--- Goal ---
Set down, exactly as written, the lines from the top of the data to the line that holds "return Matrix.LocRotScale((x, y, z), Euler([radians(a)", and omit the pictures.

--- Dataset section ---
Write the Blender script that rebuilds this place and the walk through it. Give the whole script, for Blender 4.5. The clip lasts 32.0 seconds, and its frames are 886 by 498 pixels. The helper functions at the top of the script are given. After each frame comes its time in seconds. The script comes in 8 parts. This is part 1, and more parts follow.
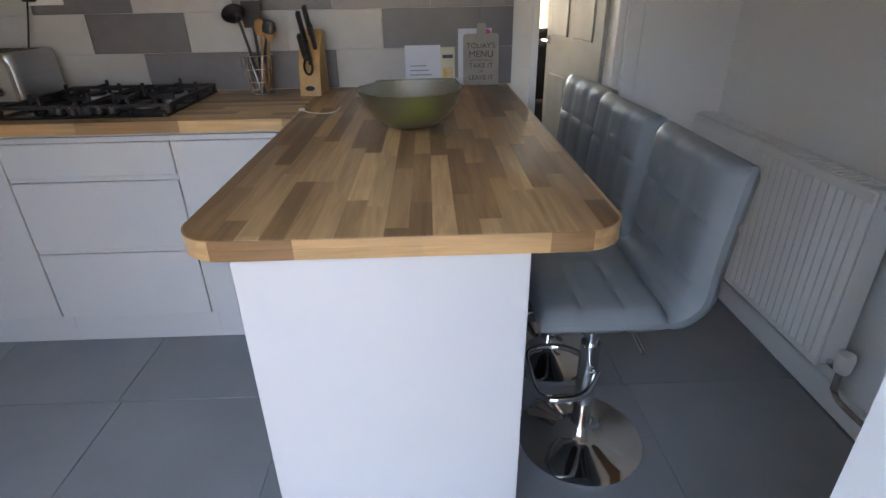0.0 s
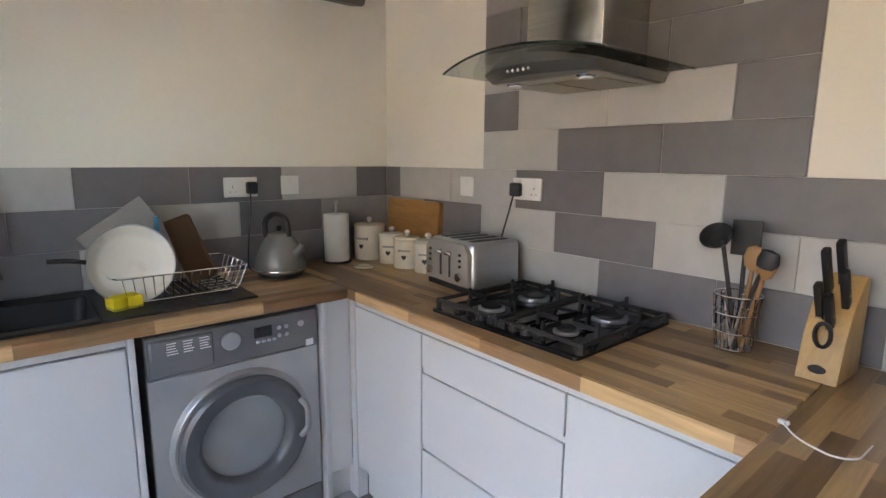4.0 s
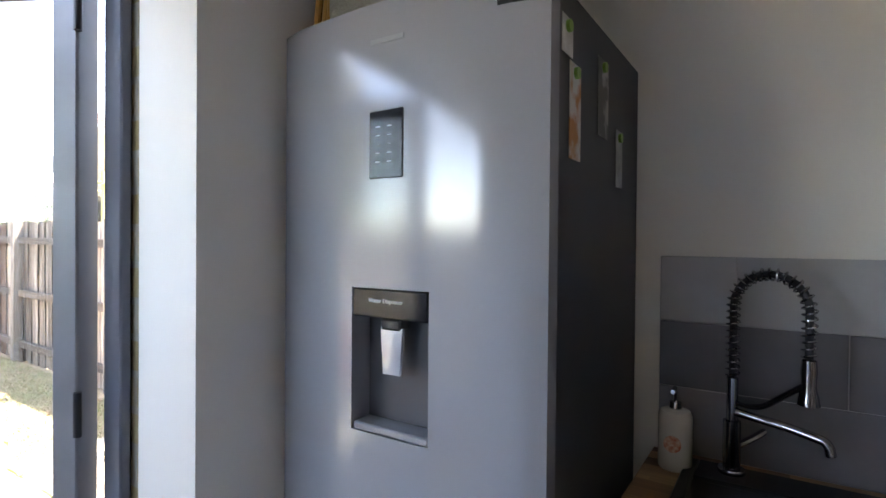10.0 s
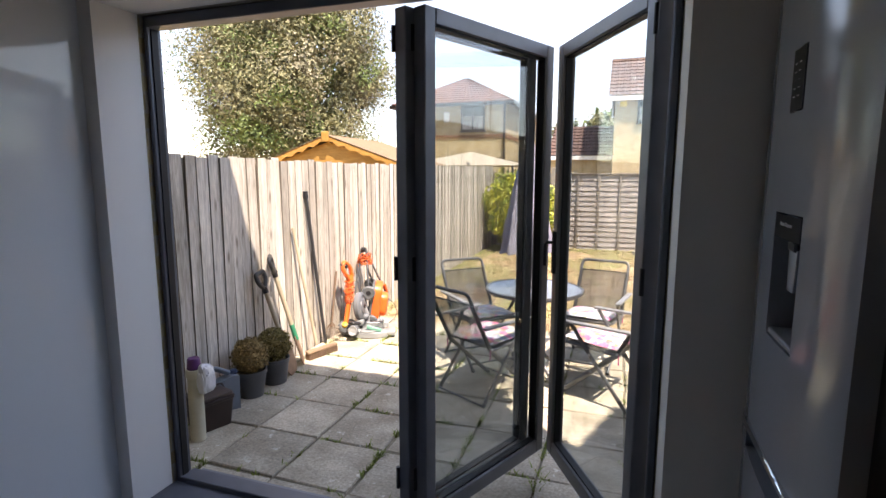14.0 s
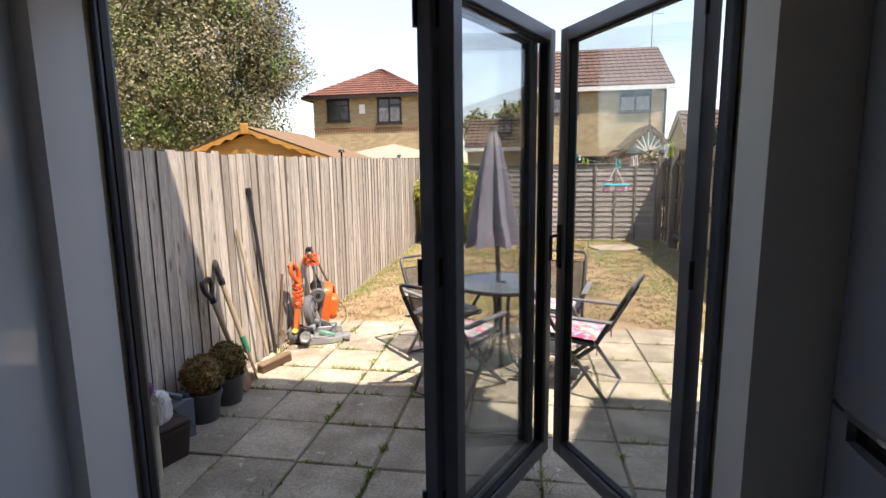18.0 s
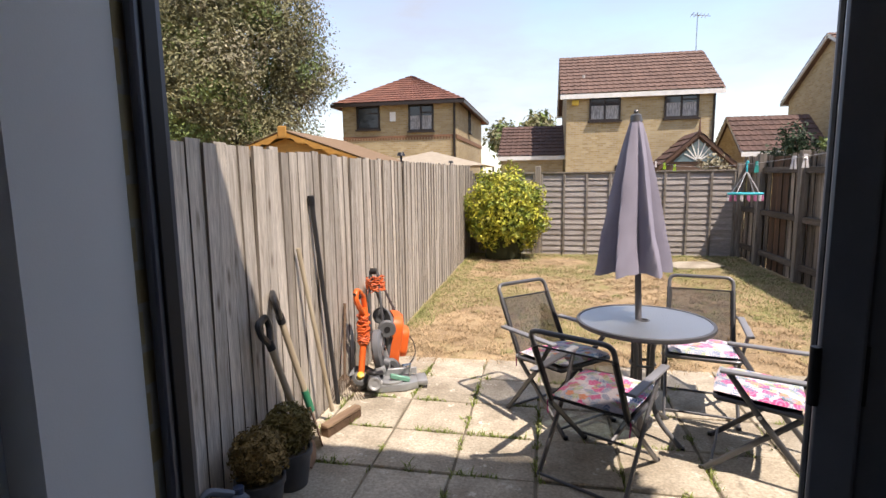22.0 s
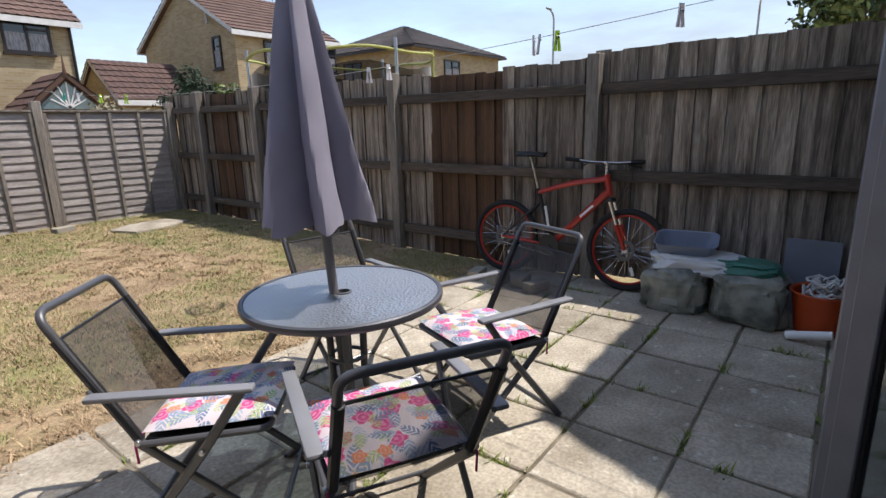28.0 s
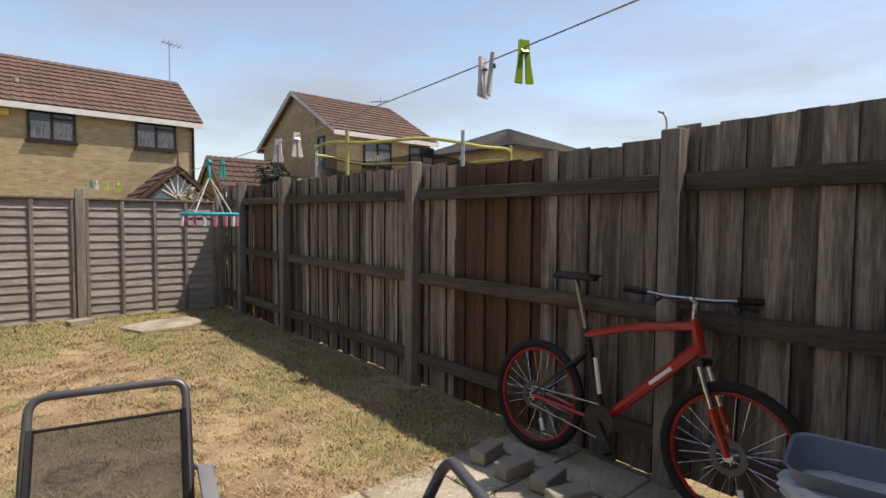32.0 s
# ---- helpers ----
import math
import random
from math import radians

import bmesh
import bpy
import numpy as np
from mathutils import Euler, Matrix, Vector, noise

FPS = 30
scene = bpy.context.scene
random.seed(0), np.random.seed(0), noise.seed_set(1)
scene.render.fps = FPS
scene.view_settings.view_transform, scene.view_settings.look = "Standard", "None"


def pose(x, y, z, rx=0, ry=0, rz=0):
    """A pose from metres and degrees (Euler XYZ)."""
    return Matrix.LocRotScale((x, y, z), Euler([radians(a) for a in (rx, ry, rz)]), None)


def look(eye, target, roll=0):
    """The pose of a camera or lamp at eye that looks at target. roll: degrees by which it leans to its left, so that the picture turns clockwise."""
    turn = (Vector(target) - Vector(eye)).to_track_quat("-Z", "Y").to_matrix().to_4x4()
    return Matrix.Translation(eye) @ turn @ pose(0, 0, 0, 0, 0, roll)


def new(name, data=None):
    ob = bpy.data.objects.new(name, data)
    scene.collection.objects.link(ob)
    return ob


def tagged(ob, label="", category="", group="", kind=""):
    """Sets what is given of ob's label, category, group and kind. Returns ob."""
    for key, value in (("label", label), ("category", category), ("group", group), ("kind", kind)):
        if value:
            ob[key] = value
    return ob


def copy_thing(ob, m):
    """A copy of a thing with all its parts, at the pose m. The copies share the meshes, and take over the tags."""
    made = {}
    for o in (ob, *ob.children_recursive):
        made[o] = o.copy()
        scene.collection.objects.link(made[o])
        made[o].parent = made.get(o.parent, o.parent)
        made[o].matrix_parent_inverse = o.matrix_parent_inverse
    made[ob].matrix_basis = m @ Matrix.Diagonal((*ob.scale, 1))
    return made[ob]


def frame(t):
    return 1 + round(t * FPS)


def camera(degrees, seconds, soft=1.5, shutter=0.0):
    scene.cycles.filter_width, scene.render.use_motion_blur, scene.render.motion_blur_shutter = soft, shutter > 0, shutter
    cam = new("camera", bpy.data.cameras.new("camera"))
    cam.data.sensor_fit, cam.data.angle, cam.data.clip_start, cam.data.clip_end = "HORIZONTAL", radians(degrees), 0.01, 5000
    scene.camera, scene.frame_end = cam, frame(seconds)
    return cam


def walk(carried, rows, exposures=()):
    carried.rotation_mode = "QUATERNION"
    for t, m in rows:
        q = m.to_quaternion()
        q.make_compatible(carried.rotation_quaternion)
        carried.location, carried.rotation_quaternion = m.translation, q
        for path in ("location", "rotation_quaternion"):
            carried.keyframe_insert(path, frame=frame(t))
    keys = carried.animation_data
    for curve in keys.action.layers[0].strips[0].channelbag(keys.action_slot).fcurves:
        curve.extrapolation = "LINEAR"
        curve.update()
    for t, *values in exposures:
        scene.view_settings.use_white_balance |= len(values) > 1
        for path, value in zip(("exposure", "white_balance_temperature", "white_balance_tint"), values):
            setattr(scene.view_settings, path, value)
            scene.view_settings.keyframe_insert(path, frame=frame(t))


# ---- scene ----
cam = camera(80.67, 32.0)
# seconds, x, y, z, yaw, pitch, roll
PATH = [
    (0.0, -0.001, -0.001, 1.282, -1.74, -26.38, 1.01),
    (0.5, 0.003, -0.001, 1.302, -2.85, -25.11, 1.25),
    (1.0, 0.018, 0.046, 1.316, -6.64, -22.78, 1.40),
    (1.5, 0.028, 0.175, 1.331, -11.68, -19.69, 1.62),
    (2.0, -0.014, 0.294, 1.366, -9.99, -16.72, 1.59),
    (2.5, -0.097, 0.470, 1.352, -1.21, -16.02, 1.14),
    (3.0, -0.224, 0.649, 1.389, 13.20, -12.10, 0.39),
    (3.5, -0.235, 0.710, 1.390, 30.57, -9.95, 0.32),
    (4.0, -0.158, 0.753, 1.413, 49.73, -9.77, -0.41),
    (4.5, -0.042, 0.765, 1.427, 62.05, -9.31, -0.40),
    (6.5, 0.242, 0.746, 1.415, 75.25, -7.40, -0.52),
    (7.0, 0.132, 0.671, 1.408, 77.29, -7.56, -0.59),
    (7.5, -0.053, 0.611, 1.442, 81.07, -6.39, -0.56),
    (8.0, -0.206, 0.548, 1.415, 87.05, -5.11, -0.18),
    (8.5, -0.477, 0.515, 1.443, 91.40, -6.16, 0.35),
    (9.0, -0.710, 0.513, 1.385, 96.20, -2.35, 0.20),
    (9.5, -0.965, 0.605, 1.410, 106.40, -1.30, -0.20),
    (10.0, -1.175, 0.645, 1.398, 123.10, -0.60, -0.50),
    (10.5, -1.300, 0.700, 1.440, 147.70, -0.10, -0.30),
    (11.0, -1.412, 0.845, 1.437, 171.30, 0.70, 0.40),
    (11.5, -1.512, 1.045, 1.405, 189.37, 0.08, -0.14),
    (12.0, -1.512, 1.209, 1.378, 199.27, -2.48, 0.61),
    (12.5, -1.562, 1.338, 1.366, 202.20, -4.47, 0.30),
    (13.0, -1.601, 1.360, 1.375, 202.11, -6.20, 0.06),
    (13.5, -1.595, 1.361, 1.383, 200.80, -7.58, 0.02),
    (14.0, -1.580, 1.246, 1.391, 198.86, -8.07, -0.09),
    (14.5, -1.506, 1.122, 1.421, 197.43, -7.03, 0.19),
    (16.5, -1.162, 1.159, 1.395, 188.76, -8.50, 0.67),
    (17.0, -1.161, 1.151, 1.395, 188.77, -7.69, 0.71),
    (17.5, -1.147, 1.163, 1.386, 188.65, -8.50, 0.68),
    (18.0, -1.142, 1.157, 1.390, 189.04, -8.91, 0.78),
    (18.5, -1.118, 1.174, 1.392, 190.00, -7.80, 0.74),
    (19.0, -1.068, 1.169, 1.381, 192.48, -7.49, 0.79),
    (19.5, -0.989, 1.085, 1.387, 195.95, -7.98, 0.71),
    (20.0, -0.885, 0.943, 1.401, 196.54, -7.33, 0.63),
    (20.5, -0.785, 0.828, 1.374, 196.99, -8.45, 0.60),
    (21.0, -0.645, 0.688, 1.374, 192.67, -8.41, 0.54),
    (21.5, -0.517, 0.548, 1.324, 189.99, -9.57, 0.78),
    (22.0, -0.396, 0.325, 1.345, 191.06, -7.72, 0.77),
    (22.5, -0.247, 0.112, 1.309, 192.13, -8.71, 0.67),
    (23.0, -0.108, -0.077, 1.309, 189.23, -8.94, 0.83),
    (23.5, -0.067, -0.249, 1.303, 186.21, -11.24, 0.90),
    (24.0, -0.059, -0.442, 1.310, 184.08, -9.81, 1.02),
    (24.5, -0.024, -0.644, 1.200, 183.72, -8.72, 0.90),
    (26.5, 0.210, -1.318, 1.161, 161.25, -8.84, 0.80),
    (27.0, 0.258, -1.354, 1.146, 145.08, -10.13, 1.18),
    (27.5, 0.298, -1.331, 1.129, 135.46, -12.25, 1.41),
    (28.0, 0.296, -1.312, 1.130, 127.45, -13.59, 1.53),
    (28.5, 0.298, -1.301, 1.120, 120.99, -13.40, 1.50),
    (29.0, 0.271, -1.295, 1.128, 115.49, -12.41, 1.54),
    (29.5, 0.188, -1.305, 1.123, 110.72, -12.55, 1.61),
    (30.0, -0.029, -1.360, 1.131, 112.00, -10.44, 1.57),
    (30.5, -0.236, -1.430, 1.148, 120.26, -8.31, 1.24),
    (31.0, -0.572, -1.573, 1.172, 130.80, -5.76, 0.93),
    (31.5, -0.885, -1.685, 1.142, 139.70, -3.98, 0.20),
    (32.0, -1.215, -1.715, 1.150, 139.35, -2.94, -0.40),
]
EXPOSURES = [(0.0, 4.19, 7900, 16), (1.0, 4.29, 7900, 16), (2.0, 4.59, 7600, 16), (4.5, 4.99, 8000, 16), (7.0, 4.79, 7800, 18), (8.0, 4.79, 7800, 18),
             (9.3, 4.34, 7500, 18), (10.5, 4.39, 7100, 18), (11.2, 3.74, 7000, 18), (12.0, 2.74, 7200, 18), (13.0, 2.25, 7400, 18), (14.5, 2.09, 7600, 18),
             (16.5, 1.63, 7600, 18), (20.0, 1.34, 7400, 18), (22.0, 1.09, 7300, 18), (24.0, 1.01, 6900, 14), (27.0, 0.76, 6500, 14), (30.0, 0.74, 7100, 14),
             (32.0, 0.56, 7500, 14)]
walk(cam, [(t, pose(x, y, z, 90 + pitch, roll, yaw)) for t, x, y, z, yaw, pitch, roll in PATH], EXPOSURES)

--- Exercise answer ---
Write the Blender script that rebuilds this place and the walk through it. Give the whole script, for Blender 4.5. The clip lasts 32.0 seconds, and its frames are 886 by 498 pixels. The helper functions at the top of the script are given. After each frame comes its time in seconds. The script comes in 8 parts. This is part 1, and more parts follow.
0.0 s
4.0 s
10.0 s
14.0 s
18.0 s
22.0 s
28.0 s
32.0 s
# ---- helpers ----
import math
import random
from math import radians

import bmesh
import bpy
import numpy as np
from mathutils import Euler, Matrix, Vector, noise

FPS = 30
scene = bpy.context.scene
random.seed(0), np.random.seed(0), noise.seed_set(1)
scene.render.fps = FPS
scene.view_settings.view_transform, scene.view_settings.look = "Standard", "None"


def pose(x, y, z, rx=0, ry=0, rz=0):
    """A pose from metres and degrees (Euler XYZ)."""
    return Matrix.LocRotScale((x, y, z), Euler([radians(a) for a in (rx, ry, rz)]), None)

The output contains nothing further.